In Daniel Alarcón’s AT NIGHT WE WALK IN CIRCLES, a nameless journalist tells the story of Nelson, a young actor in an unidentified South American country recovering from a civil war. Nelson grew up admiring a controversial theater group called Diciembre, which was well known for their tours taking theater across the rural countryside. Their leader and playwright of Diciembre’s The Idiot President was arrested and jailed for many years. Years after his release, Henry and his old friend Patalarga decide to tour the healing countryside with The Idiot President. Nelson, who is one of many actors auditioning for the coveted role of Henry’s son, is chosen to tour the rural parts of his country, which he has never seen.
In addition, Nelson is struggling to rekindle his relationship with former girlfriend Ixta while caring for his widowed mother, Mónica. Patalarga’s marriage is also on the rocks, and Nelson is dealing with his past lovers, ex-wife, fatherhood and past imprisonment.
"A book that knows exactly which details to give and which to withhold, AT NIGHT WE WALK IN CIRCLES is an engrossing novel populated with fully formed and flawed characters and creates a rich, complex reading experience."
There is a lot happening in the novel, but Alarcón deftly navigates the winding, complicated and crowded road that leads Nelson to his fate. He paints a detailed portrait of a country still haunted by their recent war.

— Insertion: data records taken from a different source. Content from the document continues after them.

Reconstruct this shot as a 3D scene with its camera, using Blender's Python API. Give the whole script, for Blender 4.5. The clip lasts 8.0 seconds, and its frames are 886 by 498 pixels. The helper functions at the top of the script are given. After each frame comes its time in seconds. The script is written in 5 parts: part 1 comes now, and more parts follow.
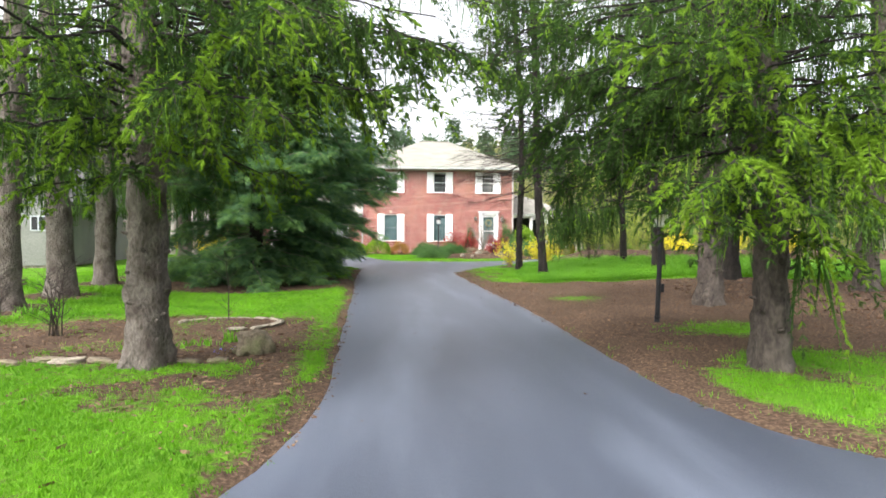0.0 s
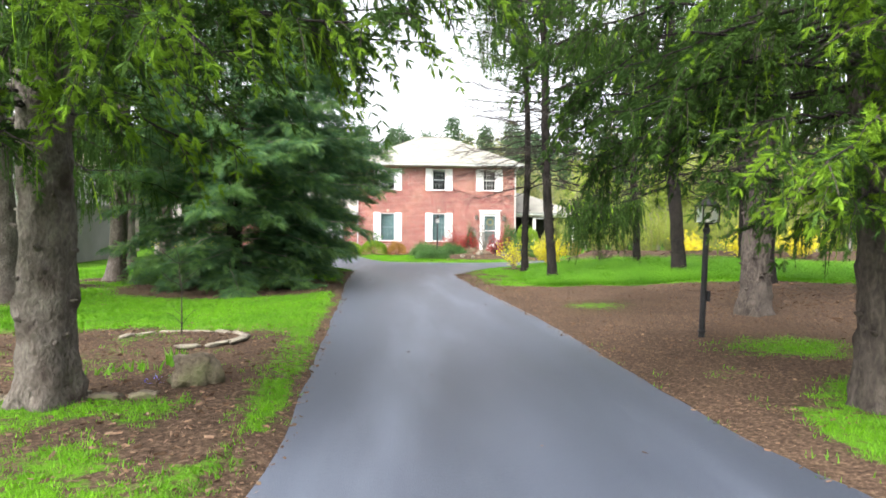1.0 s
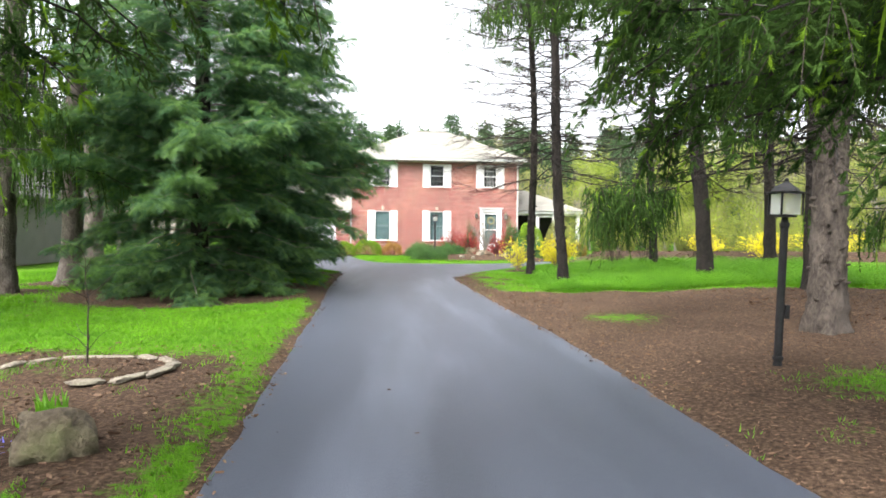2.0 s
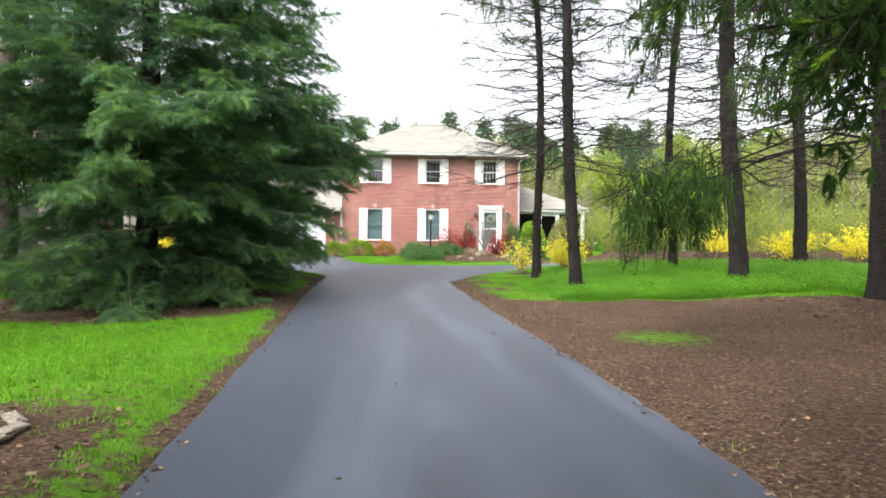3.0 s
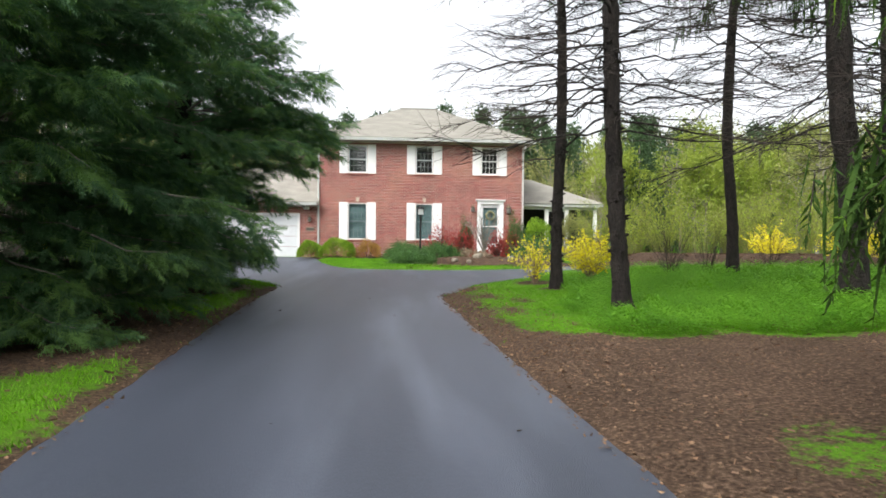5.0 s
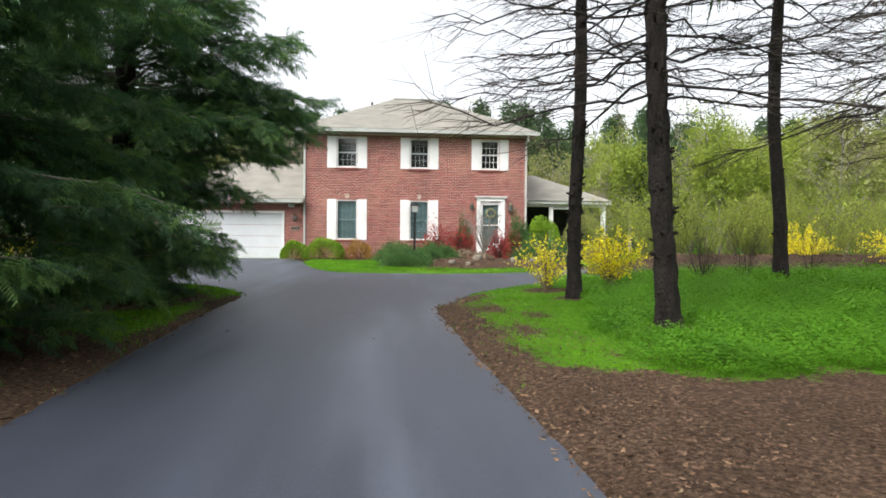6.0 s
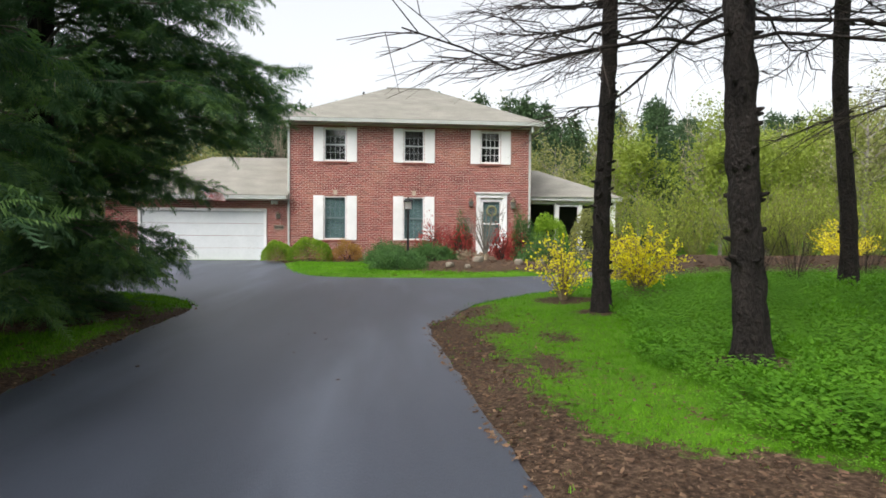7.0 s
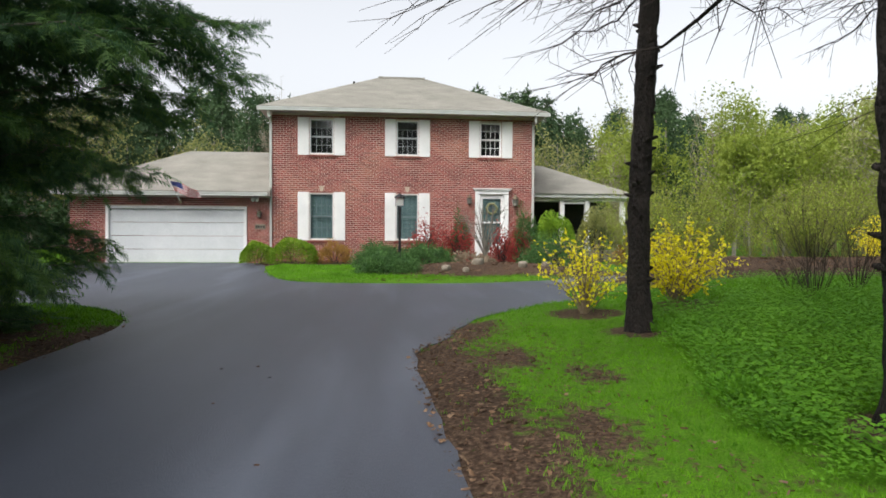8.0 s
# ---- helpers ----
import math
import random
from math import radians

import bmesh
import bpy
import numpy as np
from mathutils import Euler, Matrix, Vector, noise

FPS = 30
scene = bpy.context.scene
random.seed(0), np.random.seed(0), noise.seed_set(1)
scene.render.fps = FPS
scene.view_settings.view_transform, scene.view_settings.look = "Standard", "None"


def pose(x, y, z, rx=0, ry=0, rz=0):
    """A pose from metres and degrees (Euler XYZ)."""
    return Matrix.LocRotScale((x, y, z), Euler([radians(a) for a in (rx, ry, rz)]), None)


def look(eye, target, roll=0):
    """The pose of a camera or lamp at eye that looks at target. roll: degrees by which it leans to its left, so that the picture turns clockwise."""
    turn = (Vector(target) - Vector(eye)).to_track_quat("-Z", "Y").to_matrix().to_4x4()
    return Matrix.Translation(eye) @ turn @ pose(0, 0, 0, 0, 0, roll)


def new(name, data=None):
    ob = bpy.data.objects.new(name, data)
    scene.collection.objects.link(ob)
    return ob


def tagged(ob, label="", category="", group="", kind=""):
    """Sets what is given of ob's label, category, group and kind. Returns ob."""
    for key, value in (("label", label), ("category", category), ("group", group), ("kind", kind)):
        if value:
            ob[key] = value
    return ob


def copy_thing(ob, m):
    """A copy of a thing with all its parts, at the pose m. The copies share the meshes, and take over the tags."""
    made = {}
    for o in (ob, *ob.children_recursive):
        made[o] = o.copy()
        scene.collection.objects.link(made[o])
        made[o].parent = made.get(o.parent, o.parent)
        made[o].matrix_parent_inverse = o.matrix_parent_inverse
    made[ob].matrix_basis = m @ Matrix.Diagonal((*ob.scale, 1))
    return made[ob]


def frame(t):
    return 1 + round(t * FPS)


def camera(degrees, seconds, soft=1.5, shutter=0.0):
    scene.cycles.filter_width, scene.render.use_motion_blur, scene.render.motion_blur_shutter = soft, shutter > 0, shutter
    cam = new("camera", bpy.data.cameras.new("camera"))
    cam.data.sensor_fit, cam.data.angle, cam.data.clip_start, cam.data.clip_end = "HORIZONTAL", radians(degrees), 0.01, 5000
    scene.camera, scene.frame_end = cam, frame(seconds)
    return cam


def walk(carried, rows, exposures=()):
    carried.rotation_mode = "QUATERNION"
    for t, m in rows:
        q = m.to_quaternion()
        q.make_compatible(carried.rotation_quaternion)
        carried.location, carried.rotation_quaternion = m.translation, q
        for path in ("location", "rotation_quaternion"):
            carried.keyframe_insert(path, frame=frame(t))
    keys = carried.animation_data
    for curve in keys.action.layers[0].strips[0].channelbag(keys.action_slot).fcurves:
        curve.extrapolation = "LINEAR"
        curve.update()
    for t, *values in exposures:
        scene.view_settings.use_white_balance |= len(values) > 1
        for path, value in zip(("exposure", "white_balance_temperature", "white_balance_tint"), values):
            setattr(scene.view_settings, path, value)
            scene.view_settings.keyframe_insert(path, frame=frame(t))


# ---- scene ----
cam = camera(70.0, 8.0, soft=1.7)
PATH = [
    (0.0, (-2.865, -1.433, 1.148), (-2.711, 0.561, 1.110), 0.29),
    (0.5, (-2.812, -0.548, 1.119), (-2.657, 1.446, 1.082), 0.35),
    (1.0, (-2.730, 0.441, 1.095), (-2.573, 2.435, 1.059), 0.40),
    (1.5, (-2.626, 1.498, 1.075), (-2.468, 3.491, 1.039), 0.44),
    (2.0, (-2.505, 2.596, 1.059), (-2.345, 4.589, 1.023), 0.48),
    (2.5, (-2.374, 3.718, 1.046), (-2.211, 5.711, 1.010), 0.50),
    (3.0, (-2.236, 4.852, 1.036), (-2.070, 6.845, 1.000), 0.52),
    (3.5, (-2.097, 5.991, 1.028), (-1.928, 7.984, 0.992), 0.53),
    (4.0, (-1.958, 7.135, 1.022), (-1.786, 9.127, 0.985), 0.53),
    (4.5, (-1.822, 8.282, 1.017), (-1.647, 10.274, 0.980), 0.53),
    (5.0, (-1.689, 9.433, 1.012), (-1.511, 11.425, 0.974), 0.52),
    (5.5, (-1.560, 10.586, 1.007), (-1.378, 12.577, 0.969), 0.50),
    (6.0, (-1.433, 11.737, 1.002), (-1.248, 13.728, 0.964), 0.47),
    (6.5, (-1.308, 12.878, 0.995), (-1.119, 14.869, 0.957), 0.43),
    (7.0, (-1.182, 13.995, 0.987), (-0.990, 15.985, 0.949), 0.39),
    (7.5, (-1.050, 15.065, 0.976), (-0.855, 17.055, 0.939), 0.33),
    (8.0, (-0.909, 16.057, 0.963), (-0.711, 18.047, 0.927), 0.27),
]
walk(cam, [(t, look(eye, target, roll)) for t, eye, target, roll in PATH],
     [(0.0, 1.56), (1.5, 1.79), (3.2, 1.38), (4.5, 1.0), (6.5, 0.7), (8.0, 0.45)])

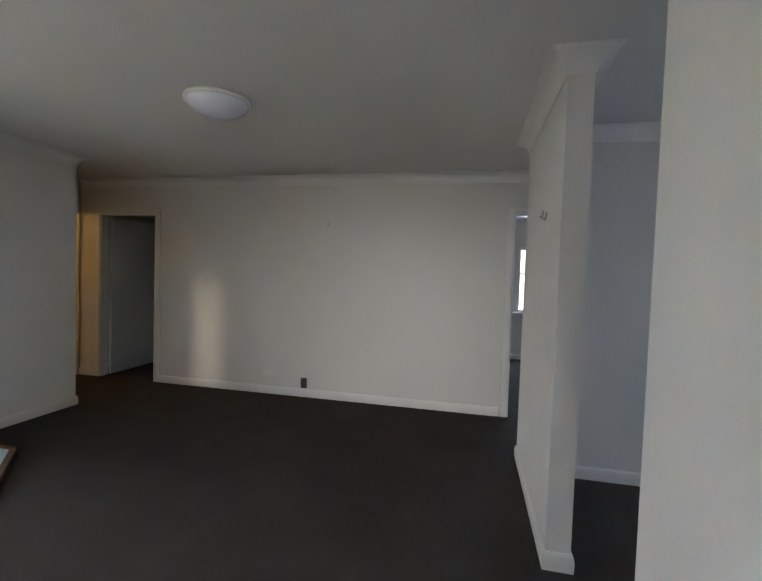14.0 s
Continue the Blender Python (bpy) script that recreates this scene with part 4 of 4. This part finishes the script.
# ---- rooms: floors and ceiling ----
entry_floor = solid("floor_tiled", (-1.12, 7.2, 0.0), (2.09, 12.42, FL - 0.008), M_GROUT, "blue-grey slate look tiled entry floor", "tiled floor")
solid("floor_lounge_carpet", (2.09, 7.99, 0.0), (5.82, 14.9, FL), M_CARPET, "dark brown ribbed carpet floor", "carpet")
solid("floor_dining_carpet", (0.9, 3.6, 0.0), (5.82, 7.99, FL), M_CARPET, "dark brown ribbed carpet floor", "carpet")
solid("floor_bedroom_carpet", (5.82, 3.6, 0.0), (9.2, 14.9, FL), M_CARPET, "dark brown carpet in the far bedrooms", "carpet")
bm = bmesh.new()
box(bm, (2.075, 8.05, FL), (2.105, 12.32, FL + 0.005), 0.002)
tagged(part("trim_carpet_edge", bm, M_TIMBER), "brown metal strip where tile meets carpet", "trim", kind="structure")
bm = bmesh.new()
prism(bm, [(-1.36, 7.13), (0.02, 7.13), (0.02, 3.5), (9.3, 3.5), (9.3, 15.0), (-1.36, 15.0)], CE, CE + 0.06)
tagged(part("ceiling", bm, M_CEIL), "flat off-white plaster ceiling", "ceiling", kind="structure")


def wall(name, lo, hi, label="plain off-white painted plaster wall"):
    return solid(name, (*lo, FL - 0.02), (*hi, CE + 0.01), M_WALL, label, "wall")


wall("wall_entry_west", (-1.119, 7.372), (-1.02, 9.03))
solid("wall_entry_door_right", (0.0, 7.2005, 0.0), (1.24, 7.28, CE + 0.01), M_WALL, "plain off-white wall beside the side door", "wall")
solid("wall_entry_door_head", (-1.02, 7.372, 2.362), (0.0, 7.44, CE + 0.01), M_WALL, "plain wall over the side door", "wall")
solid("wall_entry_door_left", (-1.02, 7.372, 0.0), (-0.942, 7.44, CE + 0.01), M_WALL, "plain wall beside the side door", "wall")
solid("wall_brick_head", (-0.945, 7.13, 2.40), (0.02, 7.36, CE + 0.01), M_MORTAR, "brickwork over the side door", "brick wall")
wall("wall_entry_north", (-1.119, 9.03), (1.405, 9.13))
wall("wall_hall_south", (1.13, 7.941), (2.49, 8.052))
wall("wall_hall_return", (1.13, 7.2805), (1.24, 7.941))
wall("wall_dining_west", (1.14, 3.72), (1.24, 7.2))
wall("wall_stub", (3.51, 7.945), (4.80, 8.062), "off-white stub wall between lounge and dining room")
wall("wall_dining_east", (4.56, 3.72), (4.80, 7.945))
wall("wall_lounge_north", (3.0, 12.32), (4.79, 12.42))
wall("wall_lounge_north_west", (-1.119, 12.32), (0.9, 12.42))
solid("wall_lounge_north_head", (0.9, 12.32, 2.25), (3.0, 12.42, CE + 0.01), M_WALL, "plain wall over the glass door", "wall")
wall("wall_kitchen_west", (-1.119, 9.13), (-1.02, 9.7))
wall("wall_kitchen_west_north", (-1.119, 10.9), (-1.02, 12.32))
solid("wall_kitchen_west_sill", (-1.119, 9.7, 0.0), (-1.02, 10.9, 1.12), M_WALL, "plain wall under the added kitchen window", "wall")
solid("wall_kitchen_west_head", (-1.119, 9.7, 2.1), (-1.02, 10.9, CE + 0.01), M_WALL, "plain wall over the added kitchen window", "wall")
wall("wall_hall_west", (4.69, 12.42), (4.79, 15.0))
DH2 = FL + 2.06
wall("wall_lounge_east", (5.76, 8.13), (5.86, 12.23))
wall("wall_lounge_east_pier", (5.76, 13.05), (5.86, 13.36))
solid("wall_lounge_east_head", (5.76, 12.23, DH2), (5.86, 13.05, CE + 0.01), M_WALL, "plain wall over the bedroom door", "wall")
solid("wall_bedroom_head", (5.76, 7.22, DH2), (5.86, 8.13, CE + 0.01), M_WALL, "plain wall over the bedroom door", "wall")
wall("wall_hall_east_south", (5.76, 3.72), (5.86, 7.22))
solid("wall_hall_end_head", (4.79, 13.36, DH2), (5.86, 13.46, CE + 0.01), M_WALL, "plain wall over the bathroom door", "wall")
wall("wall_hall_end", (4.79, 13.36), (4.92, 13.46))
wall("wall_hall_end_east", (5.74, 13.36), (5.86, 13.46))
wall("wall_bathroom_end", (4.79, 14.9), (9.3, 15.0))
wall("wall_bathroom_east", (6.1, 13.46), (6.2, 14.9))
wall("wall_bedroom_divide", (5.86, 10.2), (9.0, 10.3))
wall("wall_bedroom_north", (5.86, 13.36), (9.0, 13.46))
wall("wall_bedroom_south", (5.86, 5.0), (9.0, 5.1))
wall("wall_bedroom_far_north", (9.0, 7.68), (9.2, 14.9))
wall("wall_bedroom_far_south", (9.0, 3.72), (9.2, 6.55))
solid("wall_bedroom_far_sill", (9.0, 6.55, 0.0), (9.2, 7.68, 1.0), M_WALL, "plain wall under the bedroom window", "wall")
solid("wall_bedroom_far_head", (9.0, 6.55, 2.14), (9.2, 7.68, CE + 0.01), M_WALL, "plain wall over the bedroom window", "wall")


# ---- skirtings and cornices ----
SKIRT = [(0, 0), (0.014, 0), (0.016, 0.05), (0.013, 0.075), (0.006, 0.09), (0, 0.09)]
COVE = [(0, -0.095), (0.006, -0.095), (0.008, -0.085)] + [(0.008 + 0.075 * (1 - math.cos(a)), -0.085 + 0.075 * math.sin(a)) for a in [math.pi / 2 * i / 5 for i in range(1, 6)]] + [(0.088, -0.008), (0.095, -0.006), (0.095, 0), (0, 0)]


def trims(a, b, o, ea=0, eb=0, skirt=True, cove=True):
    if skirt:
        bm = bmesh.new()
        sweep(bm, SKIRT, (*a, FL), (*b, FL), o, ea, eb)
        tagged(part("baseboard", bm, M_TRIM), "off-white painted skirting board", "skirting", kind="structure")
    if cove:
        bm = bmesh.new()
        sweep(bm, COVE, (*a, CE), (*b, CE), o, ea, eb)
        tagged(part("cornice", bm, M_CEIL), "white plaster cove cornice", "cornice", kind="structure")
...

He does this by vividly describing both the landscape and the conditions of the cities and towns Diciembre visits, and by describing the people themselves. You see the divisions in towns, families, the theater troupe and relationships. You even see the fighting within a single character.
The journalist tells the story in a narrative nonfiction style, such as that of Truman Capote’s IN COLD BLOOD. This means he is relying on the testimony of those involved, as well as Nelson’s journals and other documents. This style forces the reader to consider why particular characters report the events the way they do. What information are they holding back to protect themselves or others? Are they assuming too much? How much can any particular character be trusted? How trustworthy are the accounts in Nelson’s journal? And for that matter, how trustworthy is the narrator himself? This mode of storytelling allows for uncertainty and mystery to haunt the narrative.
Nelson, though the story revolves around him, is the least interesting character. Ixta, Henry, Patalarga, Mónica and others hold the reader’s attention as they reveal themselves while describing Nelson’s story.
The events of the novel build with each passing chapter. Because of the structure, the reader is able to infer some information about how the story will turn out. Alarcón knows when to share hints about what happens to each character and uses that as an engine, driving the reader’s interest not just in finding out what will happen, but in why and how.
Ultimately, the finale both surprises and satisfies. A book that knows exactly which details to give and which to withhold, AT NIGHT WE WALK IN CIRCLES is an engrossing novel populated with fully formed and flawed characters and creates a rich, complex reading experience.